Having woken up late for breakfast the morning indie rock was served, I totally missed out on Yo La Tengo. By rights, Yo La Tengo and the Matador cohort should’ve been mainstays of WDRE playlists, yet somehow they were lost in a miasma of Morrissey, Belly and other early nineties alternative rock faves. Some say that critics are the art of pretend forgetfulness, but the formative years of critical listening are often those that are most embarrassing. So consider this post my mea culpa for being so late to the table that fateful day.
In short, Yo La Tengo may be the most durable and versatile band to ever suffer the “indie rock” hairshirt. Their ability to shift from art rock guitar torture one moment to the Fauxtown sound the next is more than a little mindblowing when you consider how few bands in the genre succeed at doing either.
Their show last Saturday at Philly’s once venerable Troc was no exception. Opening with “Pass The Hatchet, I Think I’m Goodkind,” the epic opening track to 2006’s I’m Not Afraid of You and I Will Beat Your Ass, a BMIML fave that didn’t make the year end cut, Yo La Tengo separated wheat from chaff. Then again, I think I’ve underestimated YLT’s fanbase: you don’t stick with a band for more than twenty years without having a real thirst for the unexpected, so the tonal shift from a guitar workout to the vamping schtick of “Mr. Tough” comes as no surprise.
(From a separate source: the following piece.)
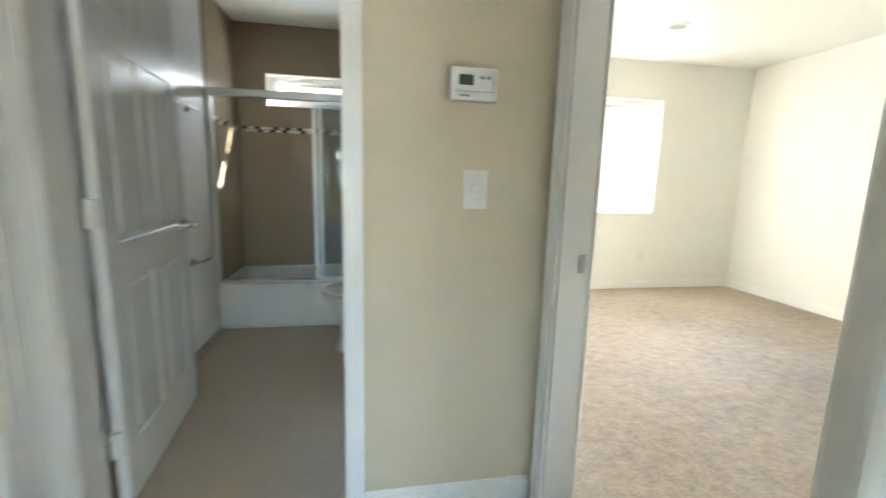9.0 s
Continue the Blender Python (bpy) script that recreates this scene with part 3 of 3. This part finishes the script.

But perhaps the biggest part of what makes Yo La Tengo such a special band to their fans, and what wins them new ones are their abilities as showmen. Their chemistry both as musicians and as entertainers belies their professionalism and how seriously they take themselves as artists. But for a band that rivals Sonic Youth by consistently producing excellent music and playing engaging performances on the road, it’s hard to imagine that neither has become a caricature of itself, even if IANAOYAIWBYA may be a joke in that direction. I know we’re supposed to be post-canon [and seemingly post-taste], but it’s unassuming bands like Yo La Tengo who keep it alive, however unintentionally, by defying the everything that came to be known as indie rock.